In the records below, find the line with "for path, value" and the line with "scene.view_settings.keyframe_insert(path, frame=frame(t))"; return exactly those lines and every line between them.

Data ▸
________________________

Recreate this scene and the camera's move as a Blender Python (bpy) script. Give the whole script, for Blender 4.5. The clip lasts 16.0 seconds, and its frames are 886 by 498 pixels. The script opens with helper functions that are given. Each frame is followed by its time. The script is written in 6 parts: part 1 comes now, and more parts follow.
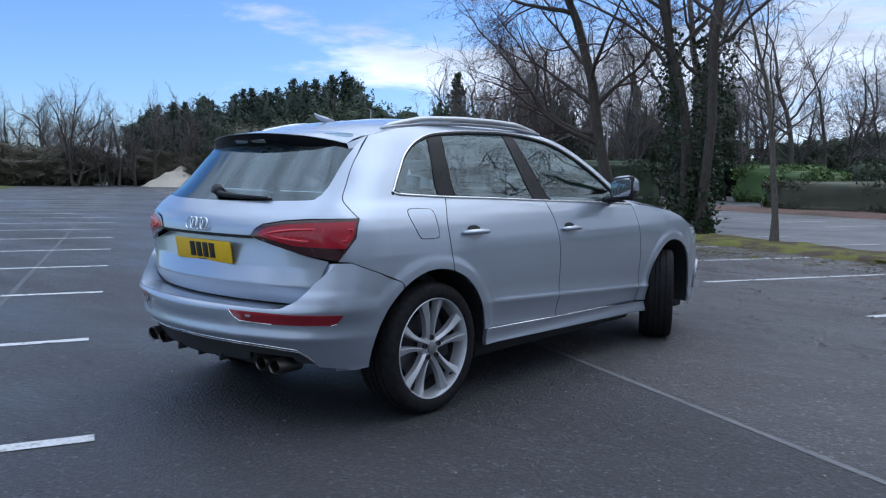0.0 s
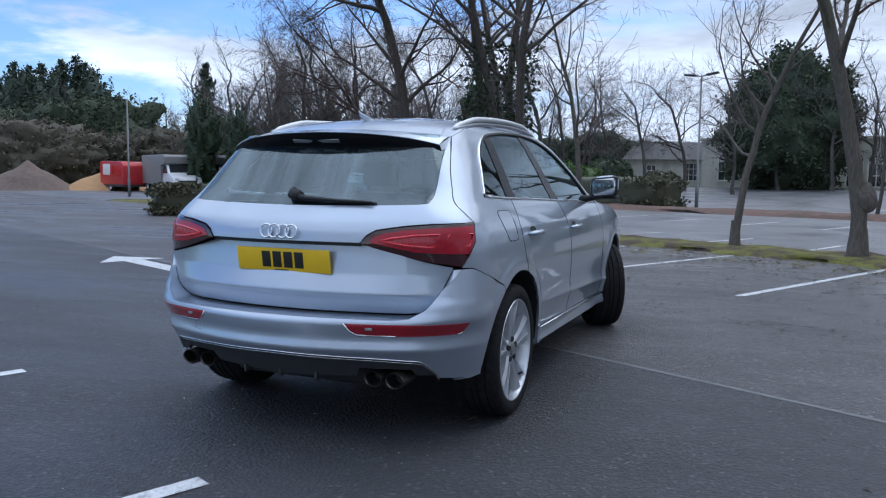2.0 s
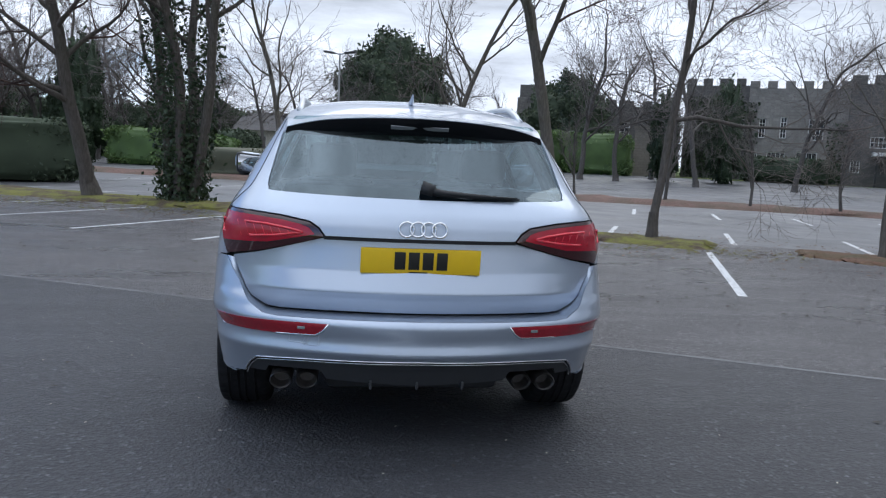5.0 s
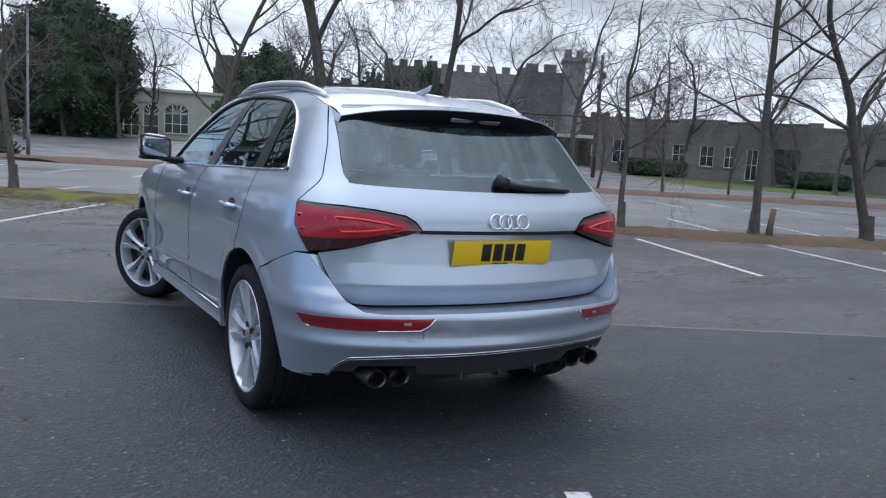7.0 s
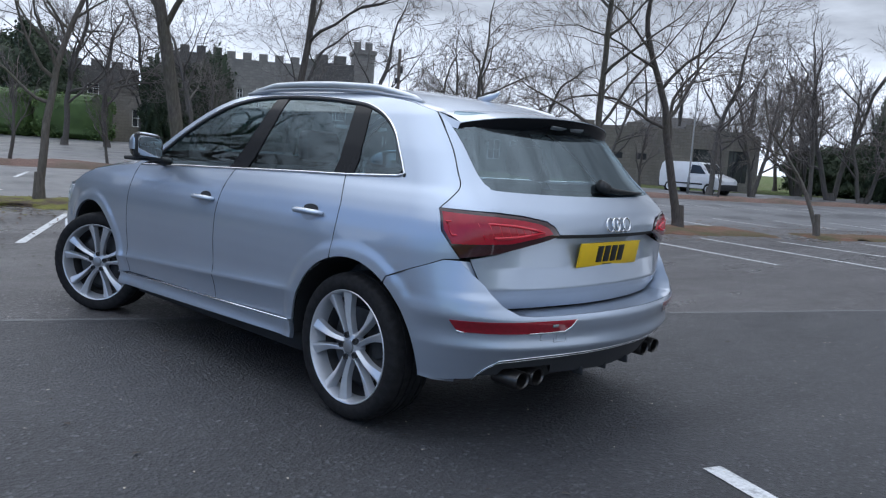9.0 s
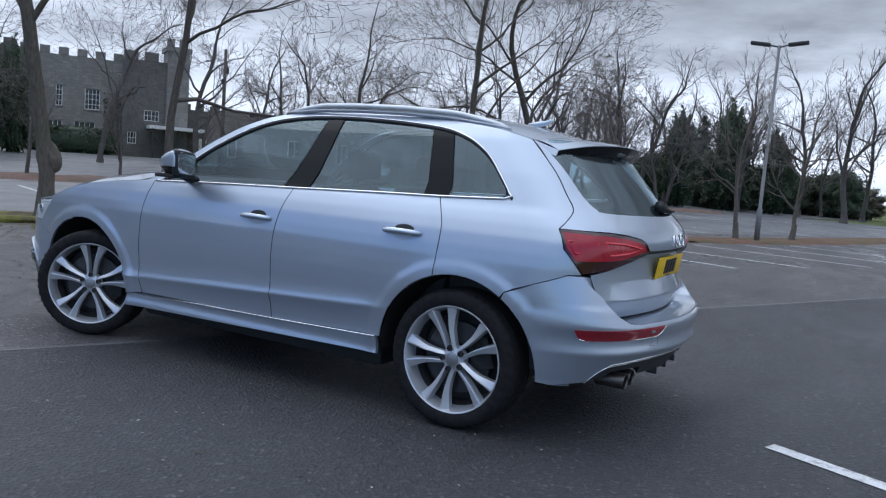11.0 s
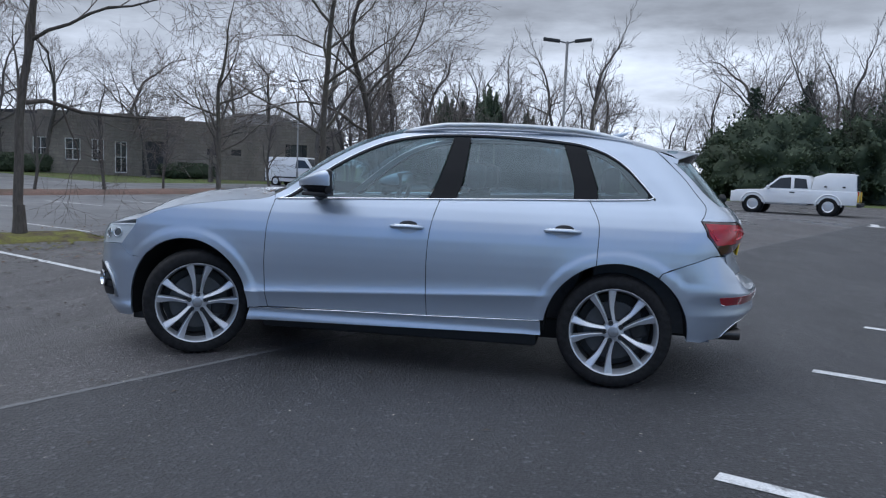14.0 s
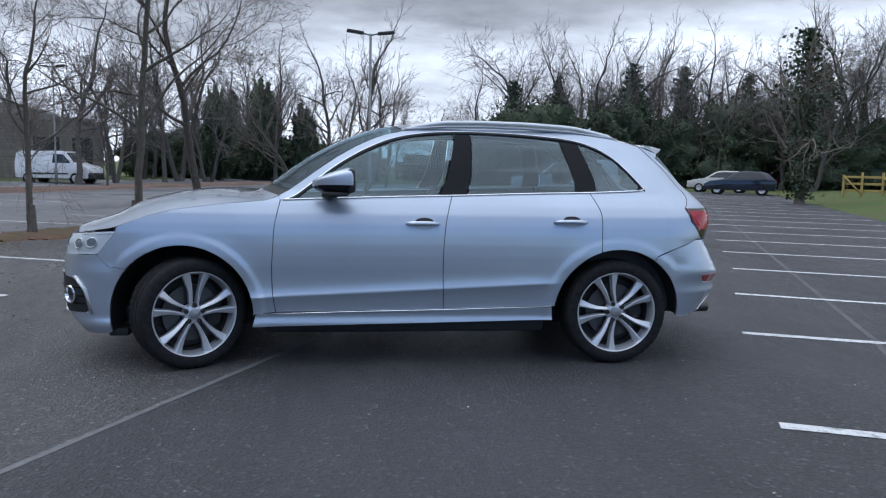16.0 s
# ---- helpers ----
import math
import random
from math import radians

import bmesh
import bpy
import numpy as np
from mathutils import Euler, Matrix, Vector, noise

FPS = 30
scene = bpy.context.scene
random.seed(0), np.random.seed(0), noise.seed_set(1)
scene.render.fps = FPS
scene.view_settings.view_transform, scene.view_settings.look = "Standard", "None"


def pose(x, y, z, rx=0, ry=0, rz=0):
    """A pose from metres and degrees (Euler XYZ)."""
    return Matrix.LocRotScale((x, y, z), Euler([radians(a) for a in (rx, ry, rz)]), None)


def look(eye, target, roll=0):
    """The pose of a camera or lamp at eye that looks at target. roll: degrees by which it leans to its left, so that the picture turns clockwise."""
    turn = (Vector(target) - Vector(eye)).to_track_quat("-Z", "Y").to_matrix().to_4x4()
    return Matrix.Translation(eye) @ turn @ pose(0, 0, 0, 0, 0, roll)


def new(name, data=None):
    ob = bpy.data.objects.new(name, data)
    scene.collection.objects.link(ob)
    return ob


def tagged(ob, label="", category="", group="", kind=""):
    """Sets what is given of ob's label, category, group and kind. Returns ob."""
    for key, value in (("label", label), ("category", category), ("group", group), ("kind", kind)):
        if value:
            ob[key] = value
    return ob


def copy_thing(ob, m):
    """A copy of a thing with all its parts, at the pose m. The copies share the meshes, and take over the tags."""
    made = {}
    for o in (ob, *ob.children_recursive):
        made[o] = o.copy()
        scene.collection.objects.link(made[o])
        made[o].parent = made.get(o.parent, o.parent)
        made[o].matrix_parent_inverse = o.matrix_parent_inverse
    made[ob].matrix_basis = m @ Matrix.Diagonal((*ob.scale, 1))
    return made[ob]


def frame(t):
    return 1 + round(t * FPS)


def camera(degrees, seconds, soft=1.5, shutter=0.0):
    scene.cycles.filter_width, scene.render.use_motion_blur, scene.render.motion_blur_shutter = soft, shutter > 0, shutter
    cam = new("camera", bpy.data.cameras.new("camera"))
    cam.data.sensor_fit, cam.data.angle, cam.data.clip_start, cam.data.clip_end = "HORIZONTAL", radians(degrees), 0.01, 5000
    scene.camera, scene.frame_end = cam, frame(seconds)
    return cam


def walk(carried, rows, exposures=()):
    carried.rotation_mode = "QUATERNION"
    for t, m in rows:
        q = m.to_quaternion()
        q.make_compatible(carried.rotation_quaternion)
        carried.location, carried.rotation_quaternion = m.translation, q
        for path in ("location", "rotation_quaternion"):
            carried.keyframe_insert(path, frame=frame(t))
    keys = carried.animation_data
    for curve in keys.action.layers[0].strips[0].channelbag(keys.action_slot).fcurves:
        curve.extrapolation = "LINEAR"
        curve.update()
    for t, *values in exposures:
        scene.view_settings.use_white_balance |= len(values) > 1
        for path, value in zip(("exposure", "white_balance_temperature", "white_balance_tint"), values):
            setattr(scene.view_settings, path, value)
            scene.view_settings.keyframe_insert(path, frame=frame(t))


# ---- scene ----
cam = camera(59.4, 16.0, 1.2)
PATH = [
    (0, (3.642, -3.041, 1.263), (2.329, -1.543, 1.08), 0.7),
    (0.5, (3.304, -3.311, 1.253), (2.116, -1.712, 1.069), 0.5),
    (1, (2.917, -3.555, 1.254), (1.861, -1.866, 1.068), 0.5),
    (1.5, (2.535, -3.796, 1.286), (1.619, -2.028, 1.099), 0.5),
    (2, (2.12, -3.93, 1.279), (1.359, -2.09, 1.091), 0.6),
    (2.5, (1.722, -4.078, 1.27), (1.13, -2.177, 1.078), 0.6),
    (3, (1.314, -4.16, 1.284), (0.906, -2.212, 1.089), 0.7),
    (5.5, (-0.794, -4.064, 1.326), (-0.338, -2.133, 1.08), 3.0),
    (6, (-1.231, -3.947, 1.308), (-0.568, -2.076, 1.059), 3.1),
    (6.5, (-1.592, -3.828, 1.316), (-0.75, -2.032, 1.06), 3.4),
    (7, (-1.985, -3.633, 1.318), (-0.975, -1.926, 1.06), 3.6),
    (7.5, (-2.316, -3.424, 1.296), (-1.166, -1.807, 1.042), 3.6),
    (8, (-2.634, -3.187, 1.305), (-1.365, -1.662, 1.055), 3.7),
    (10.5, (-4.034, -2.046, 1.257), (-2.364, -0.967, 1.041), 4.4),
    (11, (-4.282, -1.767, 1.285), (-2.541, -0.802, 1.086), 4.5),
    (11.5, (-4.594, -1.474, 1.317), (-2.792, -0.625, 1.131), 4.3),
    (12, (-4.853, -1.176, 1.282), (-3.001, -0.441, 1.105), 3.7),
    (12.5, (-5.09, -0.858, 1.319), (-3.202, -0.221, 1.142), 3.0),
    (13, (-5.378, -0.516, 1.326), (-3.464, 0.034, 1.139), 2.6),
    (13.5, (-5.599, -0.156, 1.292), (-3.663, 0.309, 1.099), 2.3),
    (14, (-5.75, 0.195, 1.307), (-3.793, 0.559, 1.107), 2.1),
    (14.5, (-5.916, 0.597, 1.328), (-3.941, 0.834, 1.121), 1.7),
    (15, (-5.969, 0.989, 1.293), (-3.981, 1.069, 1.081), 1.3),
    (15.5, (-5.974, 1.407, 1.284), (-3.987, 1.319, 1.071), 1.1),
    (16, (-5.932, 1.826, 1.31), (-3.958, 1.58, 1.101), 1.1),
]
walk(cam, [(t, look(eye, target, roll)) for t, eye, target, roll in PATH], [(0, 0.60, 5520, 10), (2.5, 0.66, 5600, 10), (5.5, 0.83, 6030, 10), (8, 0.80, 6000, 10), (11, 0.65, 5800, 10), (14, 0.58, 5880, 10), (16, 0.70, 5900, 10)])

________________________

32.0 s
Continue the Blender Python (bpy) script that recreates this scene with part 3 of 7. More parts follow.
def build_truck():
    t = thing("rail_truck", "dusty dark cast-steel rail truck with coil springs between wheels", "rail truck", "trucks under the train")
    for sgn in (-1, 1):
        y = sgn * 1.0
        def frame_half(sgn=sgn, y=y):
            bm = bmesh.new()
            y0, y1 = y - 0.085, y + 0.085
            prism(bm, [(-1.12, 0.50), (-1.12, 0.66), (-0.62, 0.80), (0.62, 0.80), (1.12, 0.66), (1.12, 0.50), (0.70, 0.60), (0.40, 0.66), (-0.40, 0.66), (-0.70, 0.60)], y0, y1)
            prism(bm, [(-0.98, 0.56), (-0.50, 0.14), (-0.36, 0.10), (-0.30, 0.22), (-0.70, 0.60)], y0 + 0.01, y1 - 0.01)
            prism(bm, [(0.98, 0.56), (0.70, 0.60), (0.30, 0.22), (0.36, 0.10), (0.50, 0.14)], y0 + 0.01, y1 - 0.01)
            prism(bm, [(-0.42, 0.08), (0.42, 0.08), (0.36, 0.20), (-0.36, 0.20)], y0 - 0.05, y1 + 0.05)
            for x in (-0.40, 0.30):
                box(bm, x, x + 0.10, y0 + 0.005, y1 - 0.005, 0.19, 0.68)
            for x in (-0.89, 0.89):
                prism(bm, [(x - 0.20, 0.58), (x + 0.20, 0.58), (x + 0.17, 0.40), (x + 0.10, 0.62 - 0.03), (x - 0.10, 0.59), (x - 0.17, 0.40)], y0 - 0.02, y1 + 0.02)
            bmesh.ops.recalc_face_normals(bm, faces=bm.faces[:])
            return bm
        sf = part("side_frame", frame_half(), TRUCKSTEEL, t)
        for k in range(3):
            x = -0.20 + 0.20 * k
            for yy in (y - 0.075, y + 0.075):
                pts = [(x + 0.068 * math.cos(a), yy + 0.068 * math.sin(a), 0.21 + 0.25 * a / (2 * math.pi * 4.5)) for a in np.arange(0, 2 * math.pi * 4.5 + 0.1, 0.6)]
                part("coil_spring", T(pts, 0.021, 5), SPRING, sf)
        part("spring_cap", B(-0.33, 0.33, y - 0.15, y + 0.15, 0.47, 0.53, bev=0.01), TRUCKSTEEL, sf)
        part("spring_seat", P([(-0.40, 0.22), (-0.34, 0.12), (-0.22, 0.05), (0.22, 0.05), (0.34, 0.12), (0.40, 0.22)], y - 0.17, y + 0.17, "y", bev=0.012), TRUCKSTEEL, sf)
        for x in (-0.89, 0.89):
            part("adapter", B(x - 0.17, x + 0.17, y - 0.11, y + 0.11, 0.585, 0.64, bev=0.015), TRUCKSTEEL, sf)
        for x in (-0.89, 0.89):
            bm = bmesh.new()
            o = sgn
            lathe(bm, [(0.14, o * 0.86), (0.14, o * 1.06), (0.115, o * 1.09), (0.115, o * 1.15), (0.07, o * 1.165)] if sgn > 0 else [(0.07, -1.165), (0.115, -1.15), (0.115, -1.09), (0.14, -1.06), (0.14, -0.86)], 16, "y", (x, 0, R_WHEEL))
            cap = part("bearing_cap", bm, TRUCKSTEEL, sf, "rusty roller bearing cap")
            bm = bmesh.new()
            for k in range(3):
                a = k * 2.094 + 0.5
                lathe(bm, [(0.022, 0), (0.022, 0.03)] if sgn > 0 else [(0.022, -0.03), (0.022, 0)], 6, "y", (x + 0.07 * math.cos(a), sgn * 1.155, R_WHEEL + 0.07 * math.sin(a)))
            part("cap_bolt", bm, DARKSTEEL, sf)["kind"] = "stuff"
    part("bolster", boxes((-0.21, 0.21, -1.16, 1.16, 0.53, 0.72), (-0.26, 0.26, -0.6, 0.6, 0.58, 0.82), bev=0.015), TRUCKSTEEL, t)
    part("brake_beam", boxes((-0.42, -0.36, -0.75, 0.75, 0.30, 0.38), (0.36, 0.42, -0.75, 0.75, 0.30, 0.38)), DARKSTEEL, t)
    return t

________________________

Result ▸
        for path, value in zip(("exposure", "white_balance_temperature", "white_balance_tint"), values):
            setattr(scene.view_settings, path, value)
            scene.view_settings.keyframe_insert(path, frame=frame(t))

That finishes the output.